## WHAT YOU HAVE TO DO
Which lines below fall between the one containing "for t, m in" and the one containing "for t, *values"? Repeat them exactly, counting both of those lines, and add nothing else.

## DATA EXTRACT
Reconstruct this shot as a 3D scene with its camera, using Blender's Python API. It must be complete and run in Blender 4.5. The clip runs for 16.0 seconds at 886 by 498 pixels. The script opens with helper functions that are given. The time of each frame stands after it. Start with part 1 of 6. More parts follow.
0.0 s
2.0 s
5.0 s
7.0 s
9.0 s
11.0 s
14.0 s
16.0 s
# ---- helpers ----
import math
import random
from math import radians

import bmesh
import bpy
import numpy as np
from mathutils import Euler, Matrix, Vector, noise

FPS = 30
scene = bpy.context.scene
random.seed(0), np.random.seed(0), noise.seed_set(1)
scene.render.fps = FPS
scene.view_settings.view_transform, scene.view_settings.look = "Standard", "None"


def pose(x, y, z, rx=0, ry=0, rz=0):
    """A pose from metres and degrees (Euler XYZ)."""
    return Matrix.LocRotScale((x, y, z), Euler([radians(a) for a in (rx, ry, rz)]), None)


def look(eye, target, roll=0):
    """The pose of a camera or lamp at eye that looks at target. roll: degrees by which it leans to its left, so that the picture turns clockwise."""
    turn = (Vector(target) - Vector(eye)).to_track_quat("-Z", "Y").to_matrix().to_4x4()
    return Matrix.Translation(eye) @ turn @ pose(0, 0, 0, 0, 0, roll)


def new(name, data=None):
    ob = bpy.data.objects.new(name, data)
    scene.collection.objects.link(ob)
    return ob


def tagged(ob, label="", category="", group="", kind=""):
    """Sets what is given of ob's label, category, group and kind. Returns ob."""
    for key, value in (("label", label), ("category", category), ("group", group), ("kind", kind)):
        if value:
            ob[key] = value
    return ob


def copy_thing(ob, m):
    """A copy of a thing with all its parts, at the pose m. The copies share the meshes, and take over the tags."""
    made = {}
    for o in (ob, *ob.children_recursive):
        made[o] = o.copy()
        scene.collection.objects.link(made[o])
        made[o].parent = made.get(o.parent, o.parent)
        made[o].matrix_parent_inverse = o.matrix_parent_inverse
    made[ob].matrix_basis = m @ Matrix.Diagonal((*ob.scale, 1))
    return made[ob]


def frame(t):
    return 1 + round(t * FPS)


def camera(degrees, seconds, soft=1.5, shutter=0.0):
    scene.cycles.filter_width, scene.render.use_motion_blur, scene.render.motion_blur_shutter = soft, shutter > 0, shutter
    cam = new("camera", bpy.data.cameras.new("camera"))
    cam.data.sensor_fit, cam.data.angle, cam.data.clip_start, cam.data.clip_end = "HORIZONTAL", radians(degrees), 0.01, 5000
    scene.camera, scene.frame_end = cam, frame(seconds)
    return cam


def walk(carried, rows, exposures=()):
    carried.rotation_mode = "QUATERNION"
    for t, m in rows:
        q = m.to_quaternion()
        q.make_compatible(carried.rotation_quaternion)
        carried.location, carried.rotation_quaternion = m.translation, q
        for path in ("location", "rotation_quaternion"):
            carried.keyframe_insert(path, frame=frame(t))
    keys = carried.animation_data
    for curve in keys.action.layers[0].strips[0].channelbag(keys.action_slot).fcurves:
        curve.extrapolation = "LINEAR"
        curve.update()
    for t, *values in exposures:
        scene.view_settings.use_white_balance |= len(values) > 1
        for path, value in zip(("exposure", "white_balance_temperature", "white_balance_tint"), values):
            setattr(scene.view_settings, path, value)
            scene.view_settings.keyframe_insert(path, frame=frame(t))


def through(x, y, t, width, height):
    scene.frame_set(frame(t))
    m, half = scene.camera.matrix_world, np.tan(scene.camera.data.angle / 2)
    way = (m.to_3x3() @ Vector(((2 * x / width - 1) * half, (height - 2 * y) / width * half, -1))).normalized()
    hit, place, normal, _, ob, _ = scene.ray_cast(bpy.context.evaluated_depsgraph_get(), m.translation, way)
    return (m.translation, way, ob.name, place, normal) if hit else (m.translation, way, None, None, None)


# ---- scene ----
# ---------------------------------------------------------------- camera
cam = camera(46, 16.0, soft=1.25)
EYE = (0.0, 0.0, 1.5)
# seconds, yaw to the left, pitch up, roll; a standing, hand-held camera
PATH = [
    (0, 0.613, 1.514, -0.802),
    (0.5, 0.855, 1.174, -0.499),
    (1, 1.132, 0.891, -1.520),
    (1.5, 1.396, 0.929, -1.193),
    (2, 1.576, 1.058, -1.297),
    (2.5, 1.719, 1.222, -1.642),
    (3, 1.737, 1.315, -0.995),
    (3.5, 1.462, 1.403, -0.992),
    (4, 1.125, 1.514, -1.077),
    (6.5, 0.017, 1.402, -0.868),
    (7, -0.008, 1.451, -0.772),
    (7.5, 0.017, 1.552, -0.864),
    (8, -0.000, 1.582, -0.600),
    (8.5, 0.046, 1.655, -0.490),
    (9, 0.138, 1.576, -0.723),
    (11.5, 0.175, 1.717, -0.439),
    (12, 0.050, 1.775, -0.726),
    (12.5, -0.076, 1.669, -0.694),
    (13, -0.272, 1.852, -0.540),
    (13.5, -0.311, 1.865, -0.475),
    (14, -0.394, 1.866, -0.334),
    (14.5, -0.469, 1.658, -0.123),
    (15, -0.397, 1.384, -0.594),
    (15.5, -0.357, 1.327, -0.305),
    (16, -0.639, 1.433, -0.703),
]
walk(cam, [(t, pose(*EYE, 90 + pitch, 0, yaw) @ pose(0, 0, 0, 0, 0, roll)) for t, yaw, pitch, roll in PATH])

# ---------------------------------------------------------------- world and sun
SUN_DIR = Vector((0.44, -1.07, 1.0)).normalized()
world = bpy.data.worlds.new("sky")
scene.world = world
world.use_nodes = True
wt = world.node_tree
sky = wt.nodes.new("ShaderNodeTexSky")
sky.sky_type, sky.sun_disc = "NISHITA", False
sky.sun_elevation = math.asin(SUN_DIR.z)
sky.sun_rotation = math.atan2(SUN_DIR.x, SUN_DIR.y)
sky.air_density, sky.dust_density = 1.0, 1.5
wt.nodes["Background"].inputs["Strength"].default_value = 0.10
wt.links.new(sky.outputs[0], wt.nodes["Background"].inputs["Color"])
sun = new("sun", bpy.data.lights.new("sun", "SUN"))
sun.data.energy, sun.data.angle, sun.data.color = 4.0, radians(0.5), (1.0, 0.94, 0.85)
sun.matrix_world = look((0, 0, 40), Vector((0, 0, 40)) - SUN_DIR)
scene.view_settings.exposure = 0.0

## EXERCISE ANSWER
    for t, m in rows:
        q = m.to_quaternion()
        q.make_compatible(carried.rotation_quaternion)
        carried.location, carried.rotation_quaternion = m.translation, q
        for path in ("location", "rotation_quaternion"):
            carried.keyframe_insert(path, frame=frame(t))
    keys = carried.animation_data
    for curve in keys.action.layers[0].strips[0].channelbag(keys.action_slot).fcurves:
        curve.extrapolation = "LINEAR"
        curve.update()
    for t, *values in exposures:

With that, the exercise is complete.